Work to be completed:
Would you transcribe the listing that follows, character for character, and omit its images?

— start of Stored data —

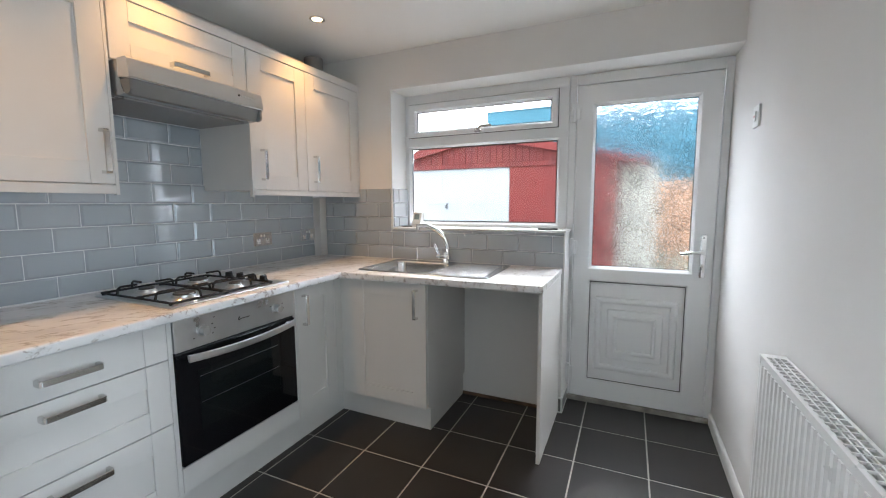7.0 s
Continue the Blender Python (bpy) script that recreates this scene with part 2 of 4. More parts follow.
def cyl(bm, a, b, r0, r1=None, seg=20):
    """A capped cylinder or cone from a to b."""
    a, b = Vector(a), Vector(b)
    m = Matrix.Translation((a + b) / 2) @ (b - a).to_track_quat("Z", "Y").to_matrix().to_4x4()
    bmesh.ops.create_cone(bm, cap_ends=True, segments=seg, radius1=r0, radius2=r0 if r1 is None else r1, depth=(b - a).length, matrix=m)
    return bm


def tube(bm, pts, r, seg=10, taper=1.0):
    """A round bar along a line of points, with closed ends."""
    pts = [Vector(p) for p in pts]
    rings = []
    up = None
    for i, p in enumerate(pts):
        d = (pts[min(i + 1, len(pts) - 1)] - pts[max(i - 1, 0)]).normalized()
        if up is None:
            up = d.orthogonal().normalized()
        side = d.cross(up).normalized()
        up = side.cross(d).normalized()
        rr = r * (1 + (taper - 1) * i / (len(pts) - 1))
        rings.append([bm.verts.new(p + rr * (math.cos(2 * math.pi * k / seg) * up + math.sin(2 * math.pi * k / seg) * side)) for k in range(seg)])
    for a, b in zip(rings, rings[1:]):
        for k in range(seg):
            bm.faces.new((a[k], a[(k + 1) % seg], b[(k + 1) % seg], b[k]))
    bm.faces.new(rings[0][::-1])
    bm.faces.new(rings[-1])
    return bm


def prism(bm, profile, axis, a, b):
    """A closed profile of (u, v) pushed along an axis from a to b. axis y: (x, z); axis x: (y, z); axis z: (x, y)."""
    def at(u, v, w):
        return {"y": (u, w, v), "x": (w, u, v), "z": (u, v, w)}[axis]
    lo = [bm.verts.new(at(u, v, a)) for u, v in profile]
    hi = [bm.verts.new(at(u, v, b)) for u, v in profile]
    n = len(profile)
    bm.faces.new(lo[::-1])
    bm.faces.new(hi)
    for i in range(n):
        bm.faces.new((lo[i], lo[(i + 1) % n], hi[(i + 1) % n], hi[i]))
    bmesh.ops.recalc_face_normals(bm, faces=bm.faces[:])
    return bm


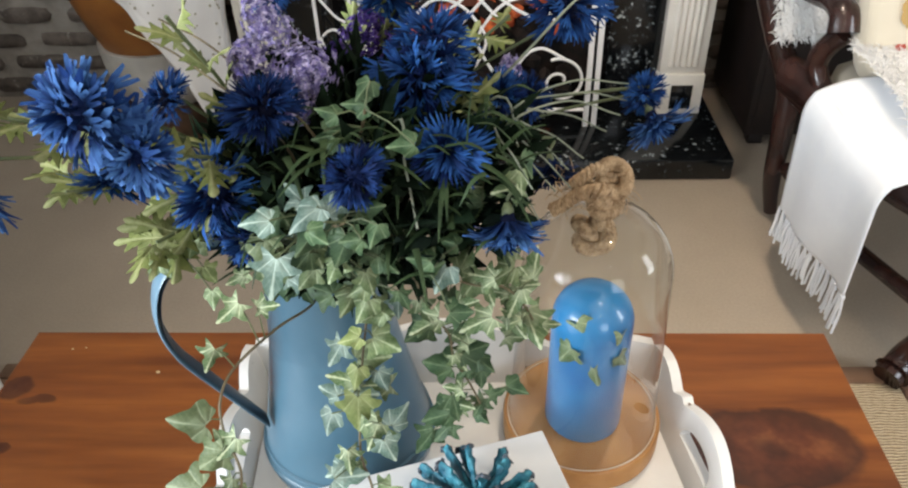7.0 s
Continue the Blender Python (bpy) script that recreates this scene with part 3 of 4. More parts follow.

— end of Stored data —

Correct result:
7.0 s
Continue the Blender Python (bpy) script that recreates this scene with part 2 of 4. More parts follow.
def cyl(bm, a, b, r0, r1=None, seg=20):
    """A capped cylinder or cone from a to b."""
    a, b = Vector(a), Vector(b)
    m = Matrix.Translation((a + b) / 2) @ (b - a).to_track_quat("Z", "Y").to_matrix().to_4x4()
    bmesh.ops.create_cone(bm, cap_ends=True, segments=seg, radius1=r0, radius2=r0 if r1 is None else r1, depth=(b - a).length, matrix=m)
    return bm


def tube(bm, pts, r, seg=10, taper=1.0):
    """A round bar along a line of points, with closed ends."""
    pts = [Vector(p) for p in pts]
    rings = []
    up = None
    for i, p in enumerate(pts):
        d = (pts[min(i + 1, len(pts) - 1)] - pts[max(i - 1, 0)]).normalized()
        if up is None:
            up = d.orthogonal().normalized()
        side = d.cross(up).normalized()
        up = side.cross(d).normalized()
        rr = r * (1 + (taper - 1) * i / (len(pts) - 1))
        rings.append([bm.verts.new(p + rr * (math.cos(2 * math.pi * k / seg) * up + math.sin(2 * math.pi * k / seg) * side)) for k in range(seg)])
    for a, b in zip(rings, rings[1:]):
        for k in range(seg):
            bm.faces.new((a[k], a[(k + 1) % seg], b[(k + 1) % seg], b[k]))
    bm.faces.new(rings[0][::-1])
    bm.faces.new(rings[-1])
    return bm


def prism(bm, profile, axis, a, b):
    """A closed profile of (u, v) pushed along an axis from a to b. axis y: (x, z); axis x: (y, z); axis z: (x, y)."""
    def at(u, v, w):
        return {"y": (u, w, v), "x": (w, u, v), "z": (u, v, w)}[axis]
    lo = [bm.verts.new(at(u, v, a)) for u, v in profile]
    hi = [bm.verts.new(at(u, v, b)) for u, v in profile]
    n = len(profile)
    bm.faces.new(lo[::-1])
    bm.faces.new(hi)
    for i in range(n):
        bm.faces.new((lo[i], lo[(i + 1) % n], hi[(i + 1) % n], hi[i]))
    bmesh.ops.recalc_face_normals(bm, faces=bm.faces[:])
    return bm


7.0 s
Continue the Blender Python (bpy) script that recreates this scene with part 3 of 4. More parts follow.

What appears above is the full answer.